The menu and a mishap
As I was strolling into the establishment, I was met with a clean and modern ambiance. Wooden tables were covered in disposable table covers of food-safe paper, hinting that the meal would be served directly on the tabletop.

Shrimp Nation’s menu is simple. First, there are fried appetizers such as calamari, fish fingers, and shrimp. The main dish is the seafood boil: you can choose from shrimp, crab, lobster, or mussels. Or you can get them all in one, cooked in your choice of flavorful broth. The sides include fries, potato wedges, rice, and two types of salad.

I ended up ordering the fried fish fingers, the mixed seafood boil with the restaurant’s signature Cajun sauce, a side of rice, and fries.

The servers provide plastic aprons, gloves, cutlery, and napkins before serving the food.

The food was delivered all at once, and the servers brought out a bucket containing a bag of seafood. They flipped the container of rice directly on the table cover and opened the seafood bag so that the sauce leaked all over the rice and the seafood items spilled out.

Although the idea behind it is nifty, I would have preferred the food flipped on a tray instead, leaving the disposable tablecloth for lobster and crab shells. Moreover, the server should not have spun the bag that quickly, splashing the oil on our clothes — the sauce dripping from the table straight onto my pants had already done the job nicely. If you are a neat freak, do not say I did not warn you.

Overlooking the mess on my clothes and channeling my energy into the eating part of the experience, I prepared myself for the succulent flavors of broth and the produce of the sea. Here it goes.

Unsavory surprises
First, I headed for the fried fish sticks with their homemade garlic sauce. The fish was crunchy and had a golden color, yet there was no flavor. I will just leave it at that.

The biggest disappointment was the main dish, the mixed seafood. I have not tasted an undeveloped and under-seasoned Cajun broth — until now. I was surprised by how little flavor the savory liquid had but, following this, was not surprised by the semi-tasteless shellfish.

The dish also included a variety of finely diced vegetables, which did have some flavor, but which had an overly generous amount of pepper.

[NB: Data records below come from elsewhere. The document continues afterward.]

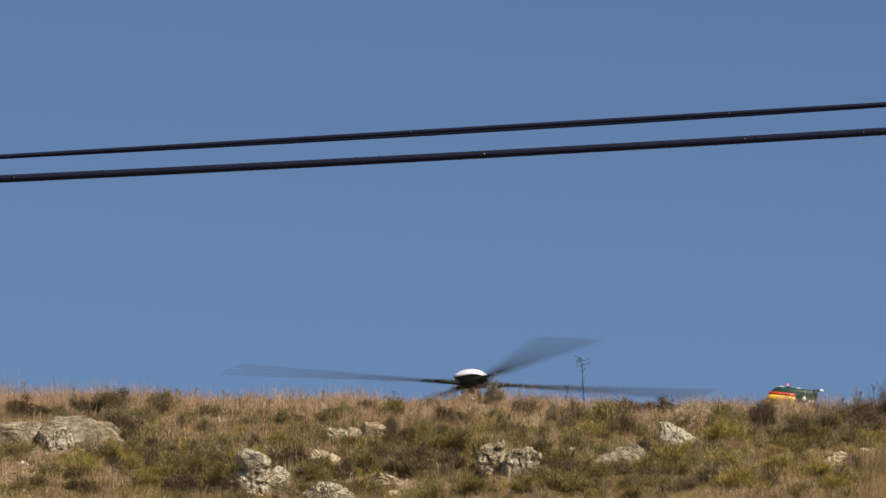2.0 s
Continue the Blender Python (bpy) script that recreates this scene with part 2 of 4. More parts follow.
def sweep(bm, points, radii, sides=6):
    """A closed tube through points."""
    rings = []
    pts = [Vector(p) for p in points]
    for i, p in enumerate(pts):
        d = (pts[min(i + 1, len(pts) - 1)] - pts[max(i - 1, 0)]).normalized()
        a = d.orthogonal().normalized() if not rings else (axis - d * axis.dot(d)).normalized()
        axis = a
        b = d.cross(a)
        r = float(radii[i] if hasattr(radii, "__len__") else radii)
        rings.append([bm.verts.new(p + r * (math.cos(u) * a + math.sin(u) * b))
                      for u in (2 * math.pi * s / sides for s in range(sides))])
    for r0, r1 in zip(rings, rings[1:]):
        for s in range(sides):
            bm.faces.new((r0[s], r0[(s + 1) % sides], r1[(s + 1) % sides], r1[s]))
    bm.faces.new(rings[0][::-1])
    bm.faces.new(rings[-1])
    return bm


def loft(bm, rings):
    """A skin over rings of points, closed at both ends."""
    made = [[bm.verts.new(p) for p in ring] for ring in rings]
    n = len(made[0])
    for r0, r1 in zip(made, made[1:]):
        for s in range(n):
            bm.faces.new((r0[s], r0[(s + 1) % n], r1[(s + 1) % n], r1[s]))
    bm.faces.new(made[0][::-1])
    bm.faces.new(made[-1])
    return bm


def lathe(bm, profile, sides=32, m=Matrix()):
    """A body of revolution about z from (radius, z) pairs."""
    rings = [[m @ Vector((r * math.cos(2 * math.pi * s / sides), r * math.sin(2 * math.pi * s / sides), z)) for s in range(sides)]
             for r, z in profile]
    return loft(bm, rings)


def build_ground():
    far = np.array((-4000.0, -1500, -600, -250, -120, -60, -30, -18, -13))
    xs = np.concatenate((far, np.arange(-10, 10.01, 0.12), -far[::-1]))
    ys = np.concatenate((np.array((-4000.0, -1200, -300, -80, -20, 0, 15)), np.arange(28, 100, 3.0), np.arange(101, 121, 0.12),
                         np.arange(122, 146, 1.5), np.array((150.0, 160, 180, 199, 260, 400, 900, 2000, 4000))))
    gx, gy = np.meshgrid(xs, ys)
    v = np.stack((gx, gy, height(gx, gy)), -1).reshape(-1, 3)
    i = np.arange(len(xs) * len(ys)).reshape(len(ys), len(xs))
    f = np.stack((i[:-1, :-1], i[:-1, 1:], i[1:, 1:], i[1:, :-1]), -1).reshape(-1, 4)
    tagged(from_arrays("ground", v, f, EARTH, smooth=True), "dry stony hillside earth rising to a ridge", "ground", kind="structure")


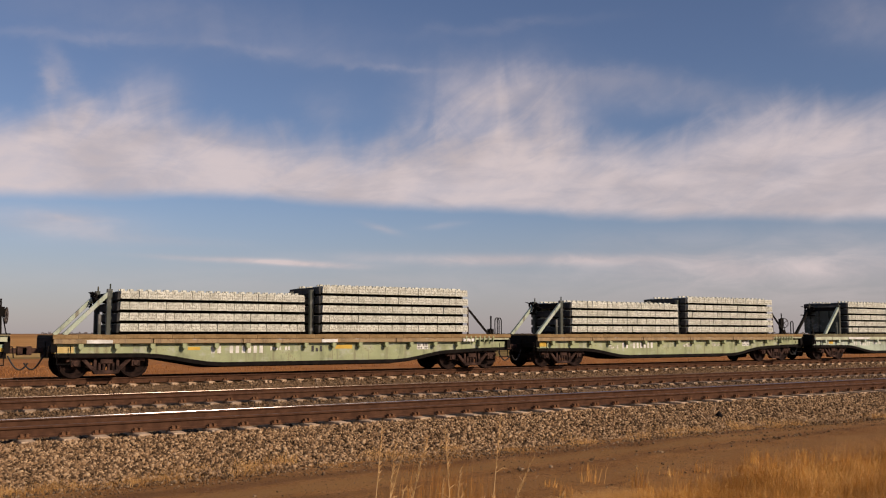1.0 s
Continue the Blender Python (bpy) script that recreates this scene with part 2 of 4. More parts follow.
def ground_soil():
    """The plain: dirt lane, dusty verge, dry bank, green strip, stubble to the horizon."""
    m, t, shader, place = material("prairie soil", 0.97)
    axis = t.add("ShaderNodeSeparateXYZ")
    t.plug(place, axis.inputs[0])
    y = t.math("ADD", axis.outputs[1], t.math("MULTIPLY", t.math("SUBTRACT", t.noise(place, 0.5, 5.0), 0.5), 1.6))
    y_far = t.math("ADD", axis.outputs[1], t.math("MULTIPLY", t.math("SUBTRACT", t.noise(place, 0.04, 5.0), 0.5), 14.0))
    grit = t.noise(place, 30.0, 4.0, 0.7)
    patch = t.noise(place, 0.7, 5.0, 0.6)
    dirt = t.mix(t.ramp(patch, 0.3, 0.7), (0.232, 0.100, 0.028), (0.345, 0.166, 0.053))
    dirt = t.mix(t.ramp(grit, 0.45, 0.75, 0.0, 0.6), dirt, (0.34, 0.190, 0.070))
    clods = t.noise(place, 7.0, 5.0, 0.7)
    dirt = t.mix(t.ramp(clods, 0.52, 0.70, 0.0, 0.65), dirt, (0.095, 0.042, 0.015))
    flecks = t.noise(t.stretch(place, (1, 1, 1), (3, 8, 0)), 42.0, 3.0, 0.6)
    dirt = t.mix(t.ramp(flecks, 0.57, 0.64, 0.0, 0.8), dirt, (0.075, 0.034, 0.014))
    dirt = t.mix(t.ramp(flecks, 0.43, 0.36, 0.0, 0.7), dirt, (0.42, 0.245, 0.108))
    along = t.math("MULTIPLY_ADD", axis.outputs[0], -0.10, axis.outputs[1])
    lane = t.math("MULTIPLY_ADD", t.math("SUBTRACT", t.noise(place, 1.3, 4.0), 0.5), 0.35, along)
    for mid, half, amount, tone in ((10.45, 0.42, 0.72, (0.310, 0.164, 0.057)), (8.87, 0.5, 0.5, (0.285, 0.150, 0.054)), (9.75, 0.26, 0.35, (0.130, 0.062, 0.026)), (11.35, 0.5, 0.45, (0.130, 0.058, 0.024))):
        rut = t.math("MULTIPLY", t.ramp(t.math("ABSOLUTE", t.math("SUBTRACT", lane, mid)), 0.25 * half, half, 1.0, 0.0), amount)
        dirt = t.mix(rut, dirt, tone)
    litter = t.noise(t.stretch(place, (16.0, 40.0, 1.0)), 1.0, 3.0, 0.6)
    dirt = t.mix(t.math("MULTIPLY", t.ramp(litter, 0.62, 0.72), t.ramp(y, 9.6, 7.4)), dirt, (0.42, 0.25, 0.10))
    verge = t.mix(t.ramp(patch, 0.35, 0.65), (0.200, 0.077, 0.012), (0.300, 0.121, 0.021))
    col = t.mix(t.ramp(y, 7.0, 8.25), verge, dirt)
    bank = t.mix(t.ramp(t.noise(place, 0.35, 5.0, 0.65), 0.35, 0.65), (0.290, 0.115, 0.033), (0.390, 0.174, 0.055))
    col = t.mix(t.ramp(y, 30.0, 33.0), col, bank)
    sward = t.mix(t.ramp(t.noise(place, 0.15, 5.0), 0.35, 0.65), (0.165, 0.112, 0.032), (0.250, 0.170, 0.056))
    # the bank widens to the left, where the line leaves the field's edge
    slant = t.math("MULTIPLY_ADD", t.math("MINIMUM", axis.outputs[0], 60.0), 0.35, t.math("SUBTRACT", y_far, 18.0))
    col = t.mix(t.ramp(slant, 46.0, 50.0), col, sward)
    rows = t.noise(t.stretch(place, (0.012, 0.10, 1)), 1.0, 4.0, 0.6)
    stubble = t.mix(t.ramp(rows, 0.35, 0.65), (0.390, 0.190, 0.054), (0.560, 0.300, 0.098))
    col = t.mix(t.ramp(y_far, 66.0, 71.0), col, (0.430, 0.280, 0.100))
    col = t.mix(t.ramp(y_far, 76.0, 82.0), col, stubble)
    far = t.noise(t.stretch(place, (0.0009, 0.004, 1)), 1.0, 4.0)
    col = t.mix(t.math("MULTIPLY", t.ramp(y_far, 180.0, 420.0), t.ramp(far, 0.42, 0.6)), col, (0.330, 0.155, 0.042))
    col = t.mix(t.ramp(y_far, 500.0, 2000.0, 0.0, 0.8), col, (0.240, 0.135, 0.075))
    t.plug(col, shader.inputs["Base Color"])
    bump(t, shader, t.math("ADD", grit, clods), 0.8, 0.035)
    return m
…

They were tolerable when consumed with white rice, which, incidentally, was cooked nicely.

A little innovation goes a long way
Here is my letter to Shrimp Nation: when I think of a seafood-specialty place in our modern times, with the generations we are targeting, I would go a little more creative and authentic. If the appetizers offered more variety, if the Cajun broth were cooked with consideration and a little more spice, and if the entree menu included plates of beautiful shrimp and grits, lobster or crab mac and cheese, and mussels in a creamy white sauce or a browned butter, garlic, and lemon sauce, the value of the restaurant would be uplifted.

If it were my restaurant, I would also add authentic sides of mashed potatoes with bacon bits, mac and cheese with breadcrumbs, fish balls, and crab cakes with creamy corn and green onion sauce. A tartar sauce for the fish sticks would be a must and clarified butter would be the first dipping sauce on the menu, instead of a spattering of aioli derivatives.

I would also push for a sandwich selection, even if only two options. You never know when you might find picky eaters among the children who come to dine with their families, or when your customers simply do not want to get their hands messy.

As for the service, it matched the level of the food. Aside from the oil incident, nothing was cleared off after we finished eating, which left our eyes to feast over the leftover shells and sauce everywhere. I wanted to leave as soon as possible.

Another note: active service and friendly faces go a long way, especially for a restaurant that is newly opened and has a reputation to build.

All in all, with many new openings creating competition in the food sector, execution needs to exceed expectations. While challenges certainly do come with opening a seafood restaurant in a country like Jordan, they should not catch a business off-guard, but should be carefully studied. But maybe, being new, the restaurant still has time to make adjustments.